At room temp (300K, which is "room temp" for most device characterization), the thermal voltage is 25.85mV. So if you want a decade change, then I_2 = 10*I_1 and you have:

\(
\Delta V_d/\text{decade}\;=\;25.85mV \cdot \ln(10)\;=\; 59.52mV/\text{decade}
\)

Given the approximation with the ideality factor, it makes no sense to use this value to any greater precision than is afforded by 60mV/decade (which would correspond to an ideality factor of 1.01).

If you want the voltage change per doubling (an octave), the just change the ln(10) to ln(2) and you get 17.92mV/octave. Again, you can use 18mV/octave but 20mV/octave is completely reasonable since this would, in effect, just be assuming that the ideality factor is 1.12.

By understanding where these relationships come from you can very easily get the result for a different temperature without plugging recalculating the thermal voltage at the new temperature because the result is directly proportional to the thermal voltage which, in turn, is directly proportional to the temperature. So if you wanted the result at T=-10°C, you just scale it appropriately:

\(
\Delta V_d/\text{decade}\;=\;\left( 60mV/\text{decade} \right) \cdot \frac{263.15K}{300K}=52.63mV/\text{decade}
\)

This property is used to make pn-junction thermometers (or diode thermometers). You simple run some reference current through one diode and some multiple of that current and then amplify the voltage difference between them. One of the beautiful things about this is that it doesn't matter if the reference current changes with temperature, which it almost certainly will.

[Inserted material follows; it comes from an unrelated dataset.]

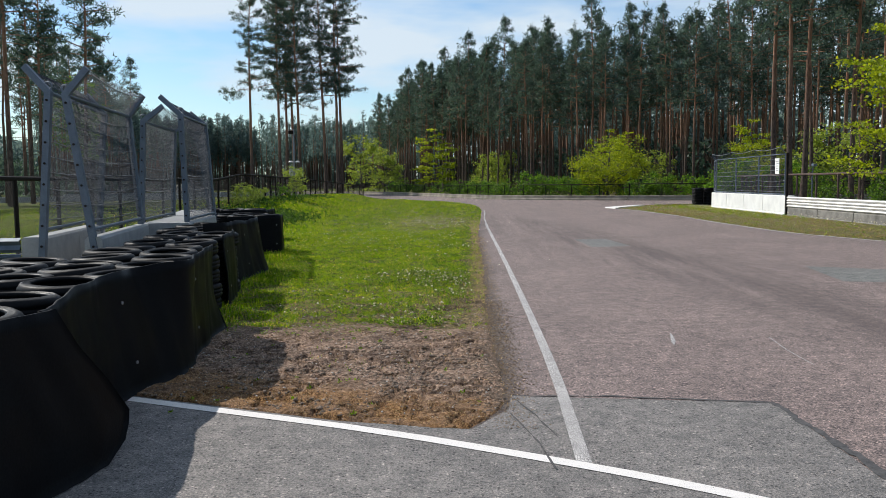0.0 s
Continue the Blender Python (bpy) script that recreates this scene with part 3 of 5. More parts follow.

The current mirror multiplier doesn't have to be 10. If you use 3.19 then you get a differential voltage of 100μV/K. Since you want to have the scaling constant be rational so that you can use identical transistors in your mirror, you could use 100 transistors for the reference side and 319 on the output side. This may sound like a lot of transistors, but for critical bias generators and other things where matching is important, using dozens if not hundreds (or even thousands) is not that uncommon as it allows you to significantly reduce the impact of short-reach process variations by means of a host of layout tricks.